* START *

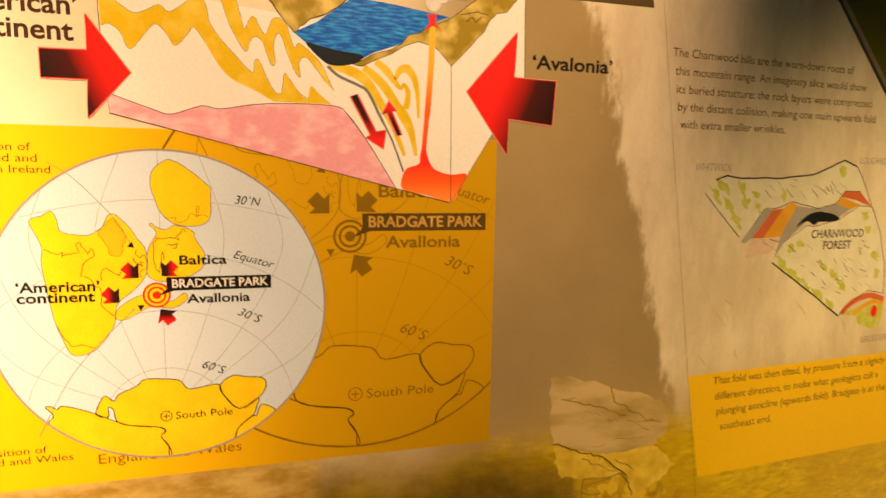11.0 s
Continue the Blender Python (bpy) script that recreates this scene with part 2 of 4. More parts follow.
FADE_L = gradient("red_to_black_ink", [(0.02, (0.95, 0.018, 0.012)), (0.30, (0.06, 0.008, 0.006)), (0.55, (0.012, 0.006, 0.006))], 0, lift=-0.35)
FADE_D = gradient("black_to_red_down_ink", [(0.1, (0.95, 0.02, 0.015)), (0.55, (0.05, 0.008, 0.006)), (1.0, (0.01, 0.006, 0.006))], 2)
FADE_U = gradient("black_to_red_up_ink", [(0.0, (0.01, 0.006, 0.006)), (0.5, (0.06, 0.008, 0.006)), (0.9, (0.95, 0.02, 0.015))], 2)
HALO = material("pale_grey_halo_ink", (0.55, 0.46, 0.36), 0.45)
SMALL_FADE = {
    FADE_R: gradient("small_red_to_black_ink", [(0.1, (0.95, 0.018, 0.012)), (0.65, (0.05, 0.008, 0.006)), (1.0, (0.012, 0.006, 0.006))], 0),
    FADE_L: gradient("small_black_to_red_ink", [(0.0, (0.012, 0.006, 0.006)), (0.35, (0.05, 0.008, 0.006)), (0.9, (0.95, 0.018, 0.012))], 0),
    FADE_D: gradient("small_black_over_red_ink", [(0.1, (0.95, 0.018, 0.012)), (0.65, (0.05, 0.008, 0.006)), (1.0, (0.012, 0.006, 0.006))], 2),
}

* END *

* Task directions
Give the data above again in full and unchanged, skipping the pictures.

* Solution to the exercise
11.0 s
Continue the Blender Python (bpy) script that recreates this scene with part 2 of 4. More parts follow.
FADE_L = gradient("red_to_black_ink", [(0.02, (0.95, 0.018, 0.012)), (0.30, (0.06, 0.008, 0.006)), (0.55, (0.012, 0.006, 0.006))], 0, lift=-0.35)
FADE_D = gradient("black_to_red_down_ink", [(0.1, (0.95, 0.02, 0.015)), (0.55, (0.05, 0.008, 0.006)), (1.0, (0.01, 0.006, 0.006))], 2)
FADE_U = gradient("black_to_red_up_ink", [(0.0, (0.01, 0.006, 0.006)), (0.5, (0.06, 0.008, 0.006)), (0.9, (0.95, 0.02, 0.015))], 2)
HALO = material("pale_grey_halo_ink", (0.55, 0.46, 0.36), 0.45)
SMALL_FADE = {
    FADE_R: gradient("small_red_to_black_ink", [(0.1, (0.95, 0.018, 0.012)), (0.65, (0.05, 0.008, 0.006)), (1.0, (0.012, 0.006, 0.006))], 0),
    FADE_L: gradient("small_black_to_red_ink", [(0.0, (0.012, 0.006, 0.006)), (0.35, (0.05, 0.008, 0.006)), (0.9, (0.95, 0.018, 0.012))], 0),
    FADE_D: gradient("small_black_over_red_ink", [(0.1, (0.95, 0.018, 0.012)), (0.65, (0.05, 0.008, 0.006)), (1.0, (0.012, 0.006, 0.006))], 2),
}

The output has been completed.